• _What to do_: Word for word, transcribe the lines below and drop the pictures.
**** Data excerpt
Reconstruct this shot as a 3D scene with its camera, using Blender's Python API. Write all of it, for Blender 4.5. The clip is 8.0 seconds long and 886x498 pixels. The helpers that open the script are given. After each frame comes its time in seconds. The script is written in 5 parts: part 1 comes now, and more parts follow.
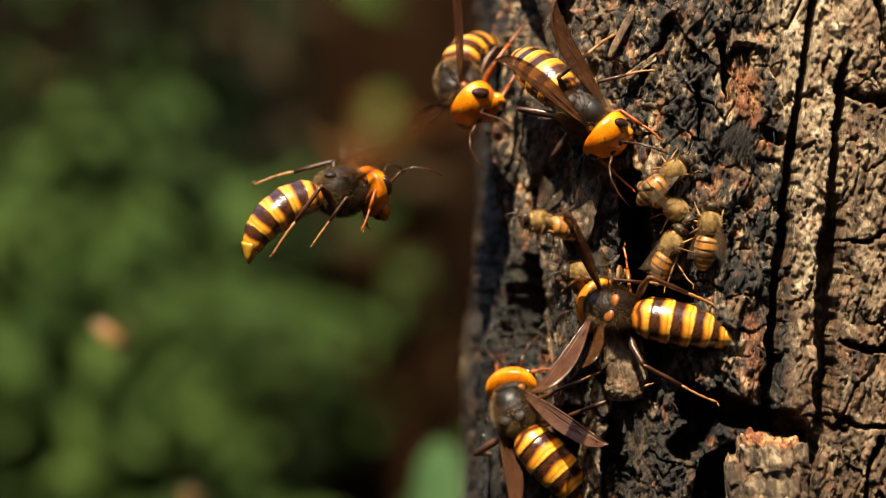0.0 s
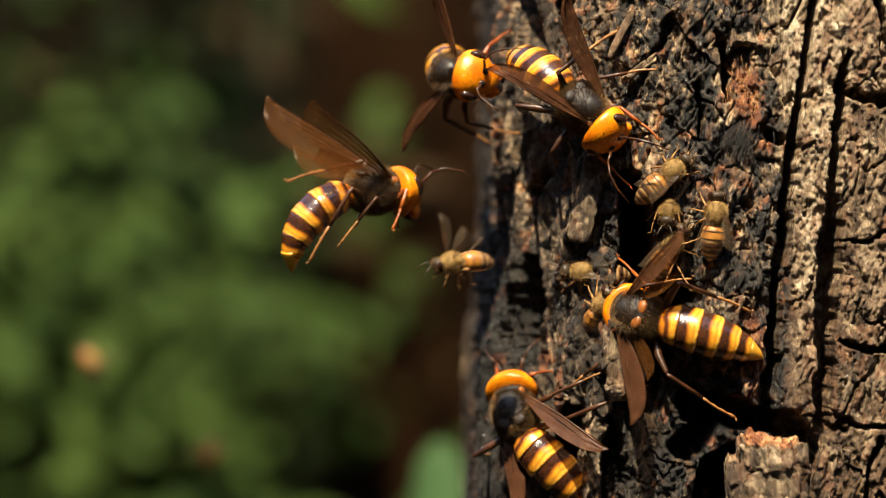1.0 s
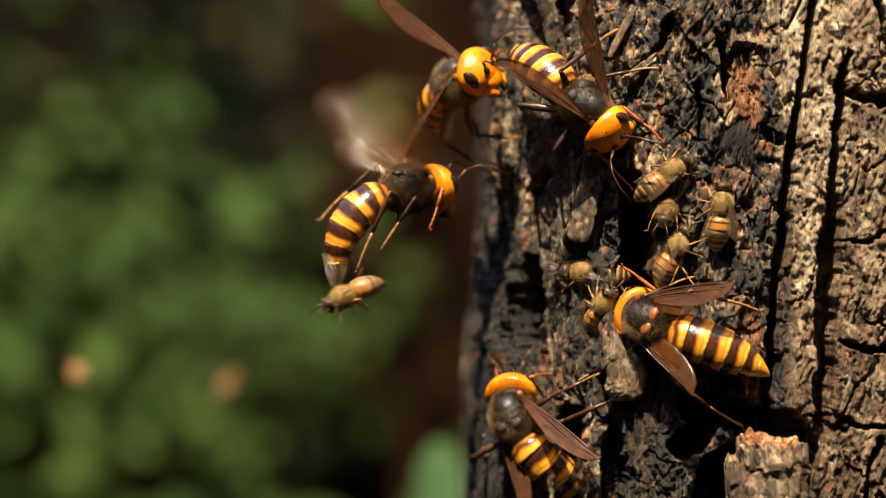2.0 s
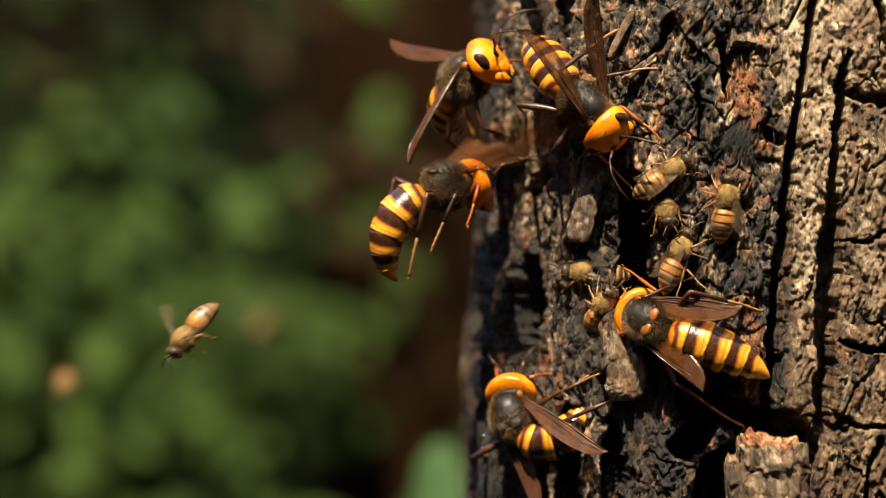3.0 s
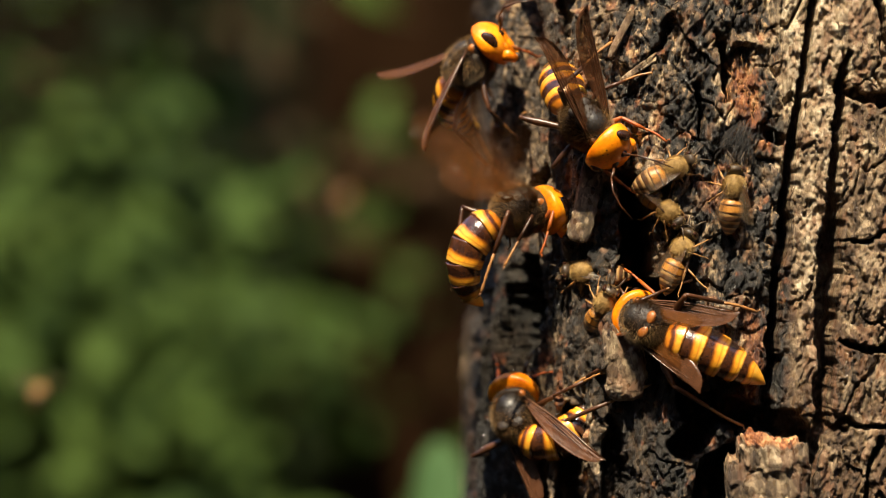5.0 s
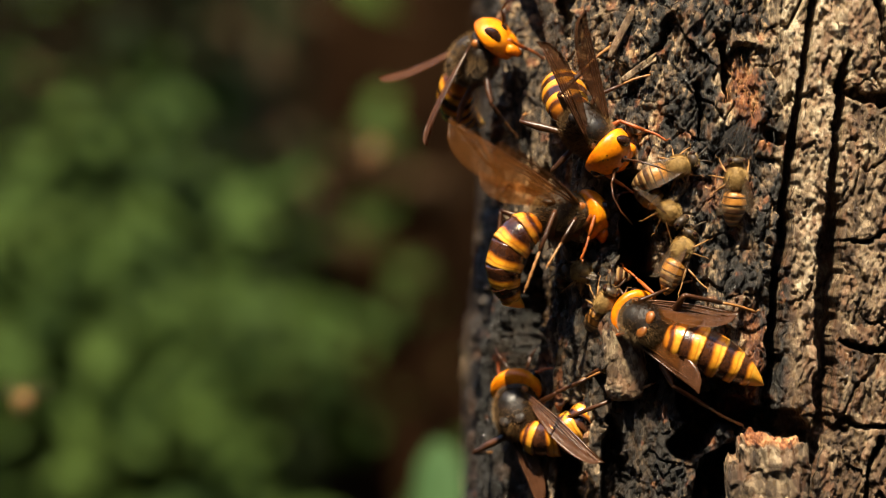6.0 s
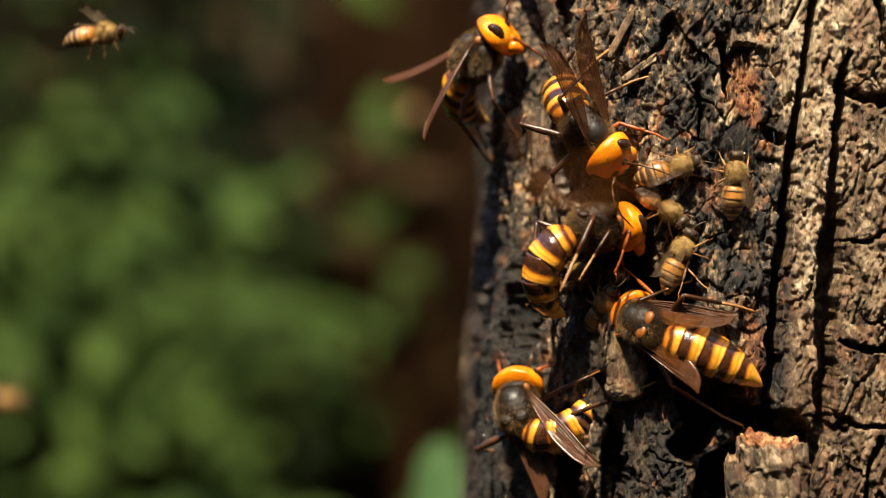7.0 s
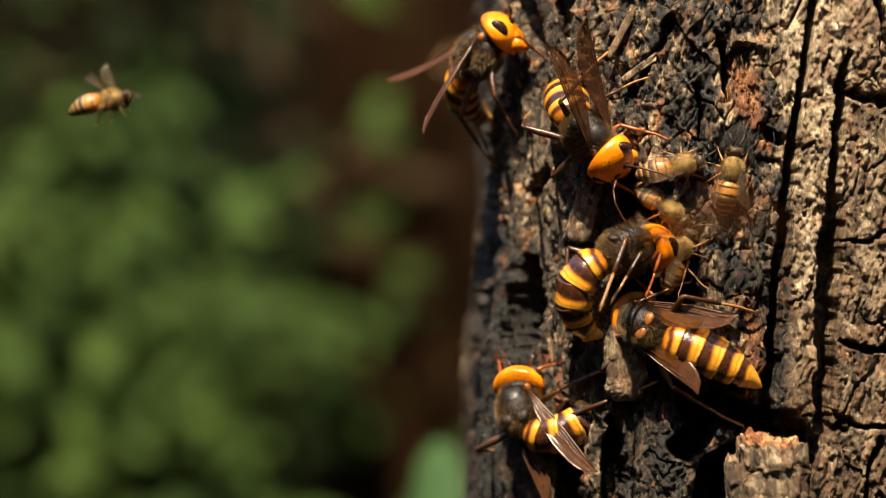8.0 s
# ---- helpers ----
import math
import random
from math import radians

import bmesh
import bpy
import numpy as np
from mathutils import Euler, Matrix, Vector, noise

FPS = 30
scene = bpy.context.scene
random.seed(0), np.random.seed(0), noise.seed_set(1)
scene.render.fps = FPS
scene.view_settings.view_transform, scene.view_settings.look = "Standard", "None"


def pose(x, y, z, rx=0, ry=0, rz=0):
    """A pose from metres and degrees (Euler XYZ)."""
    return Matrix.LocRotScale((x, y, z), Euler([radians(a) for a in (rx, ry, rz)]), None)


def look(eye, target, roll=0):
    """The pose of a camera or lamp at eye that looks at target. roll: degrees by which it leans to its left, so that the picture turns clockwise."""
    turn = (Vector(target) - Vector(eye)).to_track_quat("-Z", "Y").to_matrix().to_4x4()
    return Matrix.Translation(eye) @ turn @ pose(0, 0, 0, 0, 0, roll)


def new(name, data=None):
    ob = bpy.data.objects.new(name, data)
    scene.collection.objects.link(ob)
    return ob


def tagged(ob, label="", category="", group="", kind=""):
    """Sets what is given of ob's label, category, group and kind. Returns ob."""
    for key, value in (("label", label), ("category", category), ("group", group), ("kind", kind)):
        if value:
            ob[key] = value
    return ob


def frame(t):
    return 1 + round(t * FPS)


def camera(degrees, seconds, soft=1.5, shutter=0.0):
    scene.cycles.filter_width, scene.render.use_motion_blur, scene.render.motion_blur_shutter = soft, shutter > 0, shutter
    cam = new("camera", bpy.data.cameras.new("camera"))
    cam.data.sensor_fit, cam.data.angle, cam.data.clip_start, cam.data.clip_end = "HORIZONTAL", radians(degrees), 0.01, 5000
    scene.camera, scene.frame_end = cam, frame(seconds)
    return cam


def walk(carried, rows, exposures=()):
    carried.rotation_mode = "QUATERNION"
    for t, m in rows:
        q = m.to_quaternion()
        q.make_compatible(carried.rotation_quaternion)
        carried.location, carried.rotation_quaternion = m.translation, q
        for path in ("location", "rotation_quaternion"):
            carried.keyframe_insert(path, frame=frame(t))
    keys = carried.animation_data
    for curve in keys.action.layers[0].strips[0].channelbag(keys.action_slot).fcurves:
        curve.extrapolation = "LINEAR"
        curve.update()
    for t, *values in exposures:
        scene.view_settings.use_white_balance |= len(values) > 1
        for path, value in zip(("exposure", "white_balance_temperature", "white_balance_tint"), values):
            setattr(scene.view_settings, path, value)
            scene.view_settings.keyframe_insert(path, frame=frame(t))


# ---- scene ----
********
• _Result of this exercise_:
Reconstruct this shot as a 3D scene with its camera, using Blender's Python API. Write all of it, for Blender 4.5. The clip is 8.0 seconds long and 886x498 pixels. The helpers that open the script are given. After each frame comes its time in seconds. The script is written in 5 parts: part 1 comes now, and more parts follow.
0.0 s
1.0 s
2.0 s
3.0 s
5.0 s
6.0 s
7.0 s
8.0 s
# ---- helpers ----
import math
import random
from math import radians

import bmesh
import bpy
import numpy as np
from mathutils import Euler, Matrix, Vector, noise

FPS = 30
scene = bpy.context.scene
random.seed(0), np.random.seed(0), noise.seed_set(1)
scene.render.fps = FPS
scene.view_settings.view_transform, scene.view_settings.look = "Standard", "None"


def pose(x, y, z, rx=0, ry=0, rz=0):
    """A pose from metres and degrees (Euler XYZ)."""
    return Matrix.LocRotScale((x, y, z), Euler([radians(a) for a in (rx, ry, rz)]), None)


def look(eye, target, roll=0):
    """The pose of a camera or lamp at eye that looks at target. roll: degrees by which it leans to its left, so that the picture turns clockwise."""
    turn = (Vector(target) - Vector(eye)).to_track_quat("-Z", "Y").to_matrix().to_4x4()
    return Matrix.Translation(eye) @ turn @ pose(0, 0, 0, 0, 0, roll)


def new(name, data=None):
    ob = bpy.data.objects.new(name, data)
    scene.collection.objects.link(ob)
    return ob


def tagged(ob, label="", category="", group="", kind=""):
    """Sets what is given of ob's label, category, group and kind. Returns ob."""
    for key, value in (("label", label), ("category", category), ("group", group), ("kind", kind)):
        if value:
            ob[key] = value
    return ob


def frame(t):
    return 1 + round(t * FPS)


def camera(degrees, seconds, soft=1.5, shutter=0.0):
    scene.cycles.filter_width, scene.render.use_motion_blur, scene.render.motion_blur_shutter = soft, shutter > 0, shutter
    cam = new("camera", bpy.data.cameras.new("camera"))
    cam.data.sensor_fit, cam.data.angle, cam.data.clip_start, cam.data.clip_end = "HORIZONTAL", radians(degrees), 0.01, 5000
    scene.camera, scene.frame_end = cam, frame(seconds)
    return cam


def walk(carried, rows, exposures=()):
    carried.rotation_mode = "QUATERNION"
    for t, m in rows:
        q = m.to_quaternion()
        q.make_compatible(carried.rotation_quaternion)
        carried.location, carried.rotation_quaternion = m.translation, q
        for path in ("location", "rotation_quaternion"):
            carried.keyframe_insert(path, frame=frame(t))
    keys = carried.animation_data
    for curve in keys.action.layers[0].strips[0].channelbag(keys.action_slot).fcurves:
        curve.extrapolation = "LINEAR"
        curve.update()
    for t, *values in exposures:
        scene.view_settings.use_white_balance |= len(values) > 1
        for path, value in zip(("exposure", "white_balance_temperature", "white_balance_tint"), values):
            setattr(scene.view_settings, path, value)
            scene.view_settings.keyframe_insert(path, frame=frame(t))


# ---- scene ----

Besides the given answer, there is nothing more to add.